Begin at the line that contains "for path, value", stop after the line that contains "cam = camera(64.47, 32.0, soft=1.4, shutter=0.15)", and reproduce only that span, unaltered.

===== Dataset extract =====

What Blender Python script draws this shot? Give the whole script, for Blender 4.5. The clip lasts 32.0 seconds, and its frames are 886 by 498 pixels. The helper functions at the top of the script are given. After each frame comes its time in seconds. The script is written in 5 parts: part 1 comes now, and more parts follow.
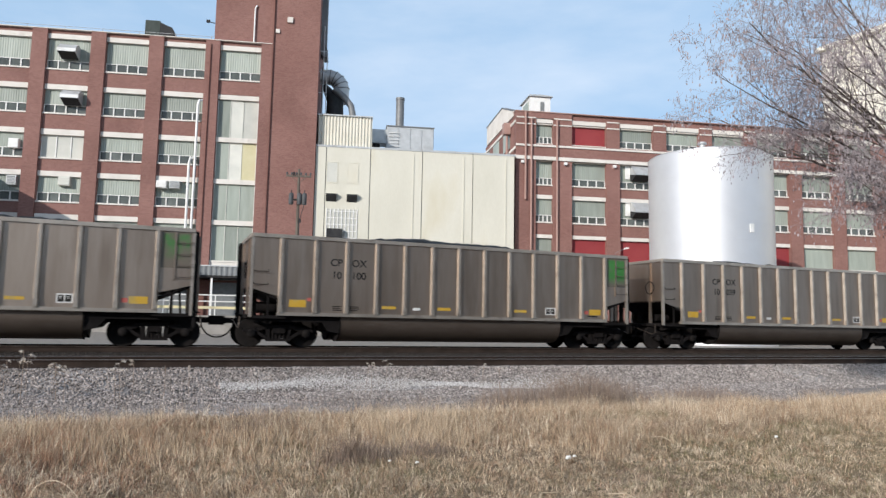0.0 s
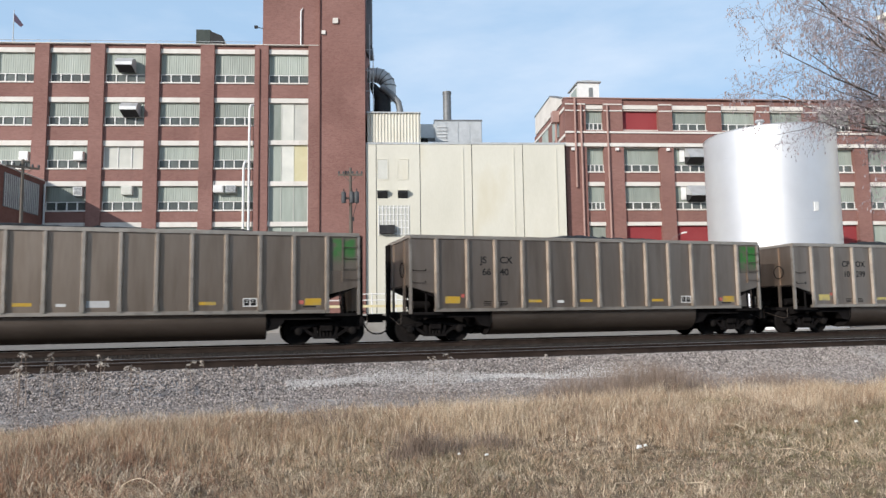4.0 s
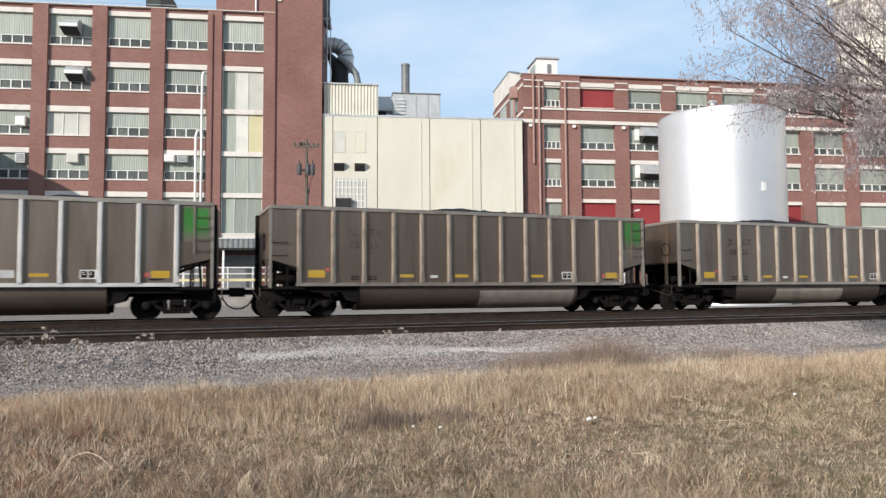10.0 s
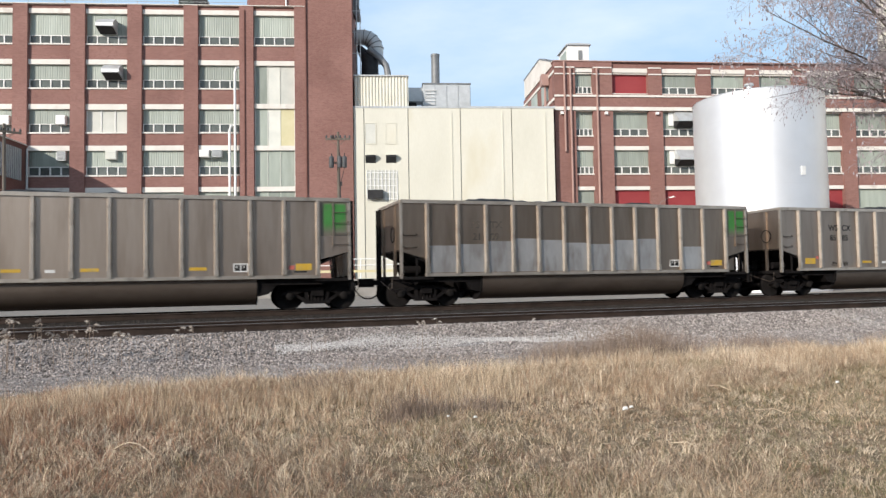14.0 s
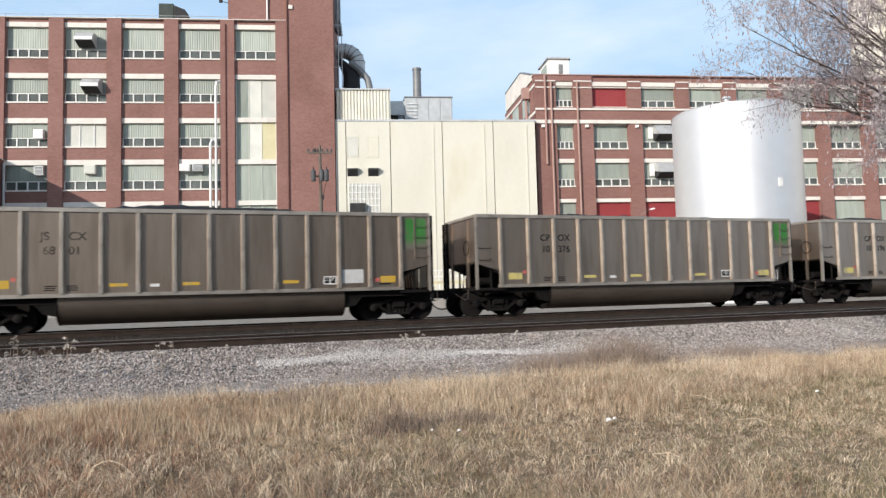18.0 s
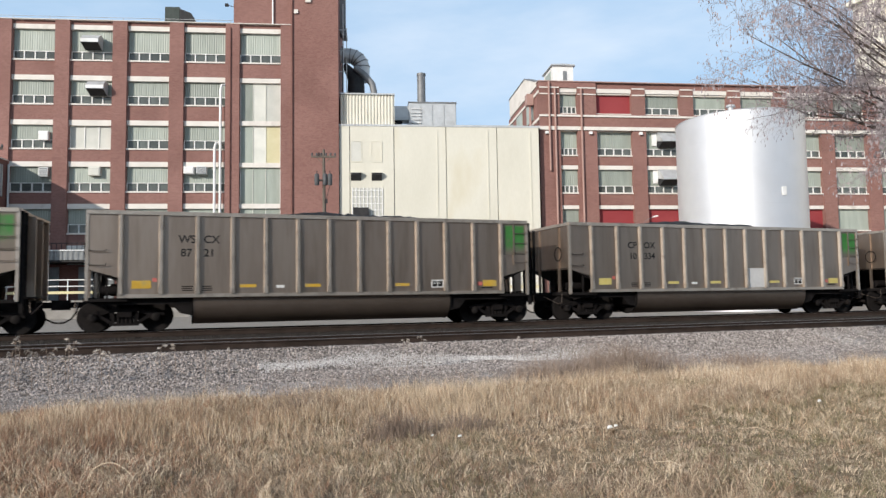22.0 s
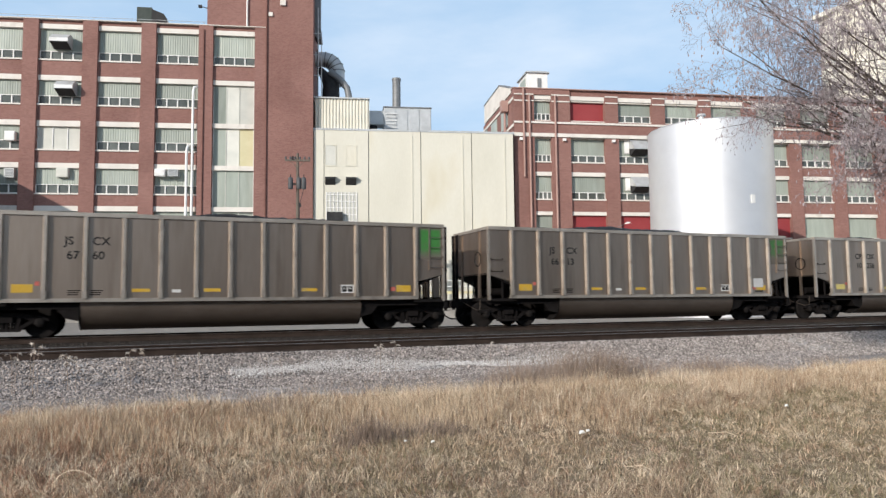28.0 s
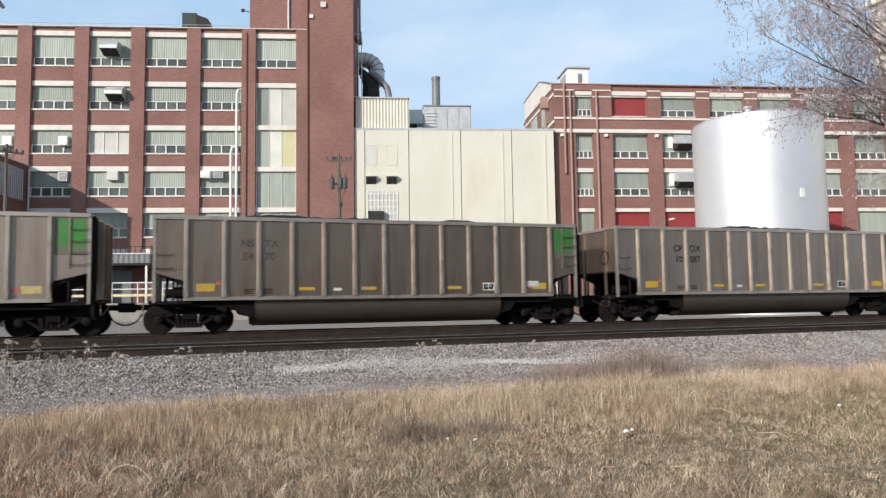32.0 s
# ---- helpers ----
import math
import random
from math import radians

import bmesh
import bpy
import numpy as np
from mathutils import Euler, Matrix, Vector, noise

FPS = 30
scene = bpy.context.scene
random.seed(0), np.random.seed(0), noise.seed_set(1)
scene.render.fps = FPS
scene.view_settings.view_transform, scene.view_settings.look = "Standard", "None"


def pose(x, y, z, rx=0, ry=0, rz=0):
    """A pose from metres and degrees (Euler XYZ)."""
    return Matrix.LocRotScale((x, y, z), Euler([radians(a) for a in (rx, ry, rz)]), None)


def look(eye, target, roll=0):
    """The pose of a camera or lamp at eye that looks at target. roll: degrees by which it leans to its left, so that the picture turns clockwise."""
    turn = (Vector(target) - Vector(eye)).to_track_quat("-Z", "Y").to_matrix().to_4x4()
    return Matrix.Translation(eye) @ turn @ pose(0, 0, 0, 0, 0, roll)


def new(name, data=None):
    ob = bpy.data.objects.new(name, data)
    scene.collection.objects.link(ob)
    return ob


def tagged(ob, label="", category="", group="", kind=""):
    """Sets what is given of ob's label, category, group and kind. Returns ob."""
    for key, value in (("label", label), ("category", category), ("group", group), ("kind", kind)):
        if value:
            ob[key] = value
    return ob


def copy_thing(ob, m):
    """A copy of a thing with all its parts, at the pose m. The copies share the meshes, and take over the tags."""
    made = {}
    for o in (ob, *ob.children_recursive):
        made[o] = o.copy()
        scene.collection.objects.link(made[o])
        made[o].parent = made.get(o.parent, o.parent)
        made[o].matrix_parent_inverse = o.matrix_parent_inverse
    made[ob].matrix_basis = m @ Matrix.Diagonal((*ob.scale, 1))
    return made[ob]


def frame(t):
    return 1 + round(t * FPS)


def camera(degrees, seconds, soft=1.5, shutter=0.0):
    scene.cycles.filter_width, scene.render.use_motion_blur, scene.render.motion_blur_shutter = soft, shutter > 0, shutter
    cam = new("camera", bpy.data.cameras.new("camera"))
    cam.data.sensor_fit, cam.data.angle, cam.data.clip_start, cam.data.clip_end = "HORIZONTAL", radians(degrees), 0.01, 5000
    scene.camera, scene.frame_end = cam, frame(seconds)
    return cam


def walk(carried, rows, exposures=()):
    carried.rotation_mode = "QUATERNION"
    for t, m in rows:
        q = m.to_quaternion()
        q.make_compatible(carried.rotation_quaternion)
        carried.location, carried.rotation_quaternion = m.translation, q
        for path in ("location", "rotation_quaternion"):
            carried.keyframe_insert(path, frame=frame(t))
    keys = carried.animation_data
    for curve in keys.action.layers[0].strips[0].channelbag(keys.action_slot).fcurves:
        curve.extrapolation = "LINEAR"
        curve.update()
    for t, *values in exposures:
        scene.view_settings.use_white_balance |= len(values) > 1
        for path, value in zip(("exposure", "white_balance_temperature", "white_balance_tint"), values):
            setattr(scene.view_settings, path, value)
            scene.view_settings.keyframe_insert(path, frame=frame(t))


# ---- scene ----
cam = camera(64.47, 32.0, soft=1.4, shutter=0.15)

# seconds, x, y, z, yaw, pitch, roll; x runs along the railway, z = 0 is the top of its rails
PATH = [
    (0.0, 0.092, -0.039, 0.90, -21.95, 6.01, -1.09),
    (0.5, 0.037, -0.016, 0.90, -22.14, 5.41, -1.48),
    (1.0, 0.000, 0.000, 0.90, -22.19, 5.47, -0.98),
    (1.5, 0.000, 0.000, 0.90, -22.55, 5.39, -0.59),
    (2.0, 0.000, 0.000, 0.90, -22.82, 5.16, -0.35),
    (2.5, 0.000, 0.000, 0.90, -21.91, 5.10, 0.40),
    (3.0, 0.000, 0.000, 0.90, -19.77, 5.26, 0.87),
    (3.5, 0.000, 0.000, 0.90, -18.67, 5.54, 0.67),
    (5.5, 0.000, 0.000, 0.90, -14.51, 4.24, 1.89),
    (6.0, 0.000, 0.000, 0.90, -15.09, 3.80, 1.76),
    (6.5, 0.000, 0.000, 0.90, -20.21, 3.47, 1.71),
    (7.0, 0.000, 0.000, 0.90, -23.49, 3.28, 1.08),
    (7.5, 0.000, 0.000, 0.90, -24.78, 3.19, 0.37),
    (8.0, 0.000, 0.000, 0.90, -24.18, 3.12, 0.21),
    (8.5, 0.000, 0.000, 0.90, -22.44, 3.32, 0.31),
    (9.0, 0.000, 0.000, 0.90, -22.10, 3.41, 0.30),
    (9.5, 0.000, 0.000, 0.90, -21.72, 3.40, 0.44),
    (10.0, 0.000, 0.000, 0.90, -21.11, 3.31, 0.32),
    (10.5, 0.000, 0.000, 0.90, -20.52, 3.19, 0.01),
    (11.0, 0.000, 0.000, 0.90, -20.16, 2.96, -0.04),
    (11.5, 0.000, 0.000, 0.90, -20.01, 2.66, 0.38),
    (12.0, 0.000, 0.000, 0.90, -20.10, 2.39, 0.44),
    (12.5, 0.000, 0.000, 0.90, -20.20, 2.17, 0.47),
    (13.0, 0.000, 0.000, 0.90, -20.16, 2.14, 0.47),
    (13.5, 0.000, 0.000, 0.90, -19.58, 2.35, 0.60),
    (14.0, 0.000, 0.000, 0.90, -18.43, 2.55, 1.00),
    (14.5, 0.000, 0.000, 0.90, -17.14, 2.61, 1.21),
    (16.5, 0.000, 0.000, 0.90, -16.46, 2.46, 1.69),
    (17.0, 0.000, 0.000, 0.90, -17.17, 2.79, 1.83),
    (17.5, 0.000, 0.000, 0.90, -18.69, 3.23, 1.66),
    (18.0, 0.000, 0.000, 0.90, -19.82, 3.57, 1.45),
    (18.5, 0.000, 0.000, 0.90, -20.55, 3.83, 1.25),
    (19.0, 0.000, 0.000, 0.90, -21.14, 3.89, 1.10),
    (19.5, 0.000, 0.000, 0.90, -21.41, 3.97, 1.03),
    (20.0, 0.000, 0.000, 0.90, -21.41, 4.01, 1.23),
    (20.5, 0.000, 0.000, 0.90, -21.20, 4.05, 1.34),
    (21.0, 0.000, 0.000, 0.90, -20.84, 4.03, 1.28),
    (21.5, 0.000, 0.000, 0.90, -20.29, 4.05, 0.96),
    (22.0, 0.000, 0.000, 0.90, -19.65, 4.00, 0.84),
    (22.5, 0.000, 0.000, 0.90, -19.11, 3.89, 1.06),
    (23.0, 0.000, 0.000, 0.90, -19.04, 3.95, 1.09),
    (23.5, 0.000, 0.000, 0.90, -19.60, 4.12, 1.06),
    (24.0, 0.000, 0.000, 0.90, -20.31, 4.16, 1.12),
    (24.5, 0.000, 0.000, 0.90, -20.84, 4.05, 1.08),
    (25.0, 0.000, 0.000, 0.90, -21.21, 4.00, 0.99),
    (25.5, 0.000, 0.000, 0.90, -21.39, 3.95, 0.86),
    (27.5, 0.000, 0.000, 0.90, -21.79, 4.39, 0.63),
    (28.0, 0.000, 0.000, 0.90, -21.78, 4.39, 0.63),
    (28.5, 0.000, 0.000, 0.90, -21.62, 4.32, 0.67),
    (29.0, 0.000, 0.000, 0.90, -21.45, 4.24, 0.60),
    (29.5, 0.000, 0.000, 0.90, -20.99, 4.19, 0.57),
    (30.0, 0.000, 0.000, 0.90, -19.46, 4.15, 0.87),
    (30.5, 0.000, 0.000, 0.90, -18.24, 4.15, 1.08),
    (31.0, 0.000, 0.000, 0.90, -17.55, 4.22, 1.16),
    (31.5, 0.000, 0.000, 0.90, -17.32, 4.30, 1.10),
    (32.0, 0.000, 0.000, 0.90, -18.43, 4.28, 0.84),
]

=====

__Response__:
        for path, value in zip(("exposure", "white_balance_temperature", "white_balance_tint"), values):
            setattr(scene.view_settings, path, value)
            scene.view_settings.keyframe_insert(path, frame=frame(t))


# ---- scene ----
cam = camera(64.47, 32.0, soft=1.4, shutter=0.15)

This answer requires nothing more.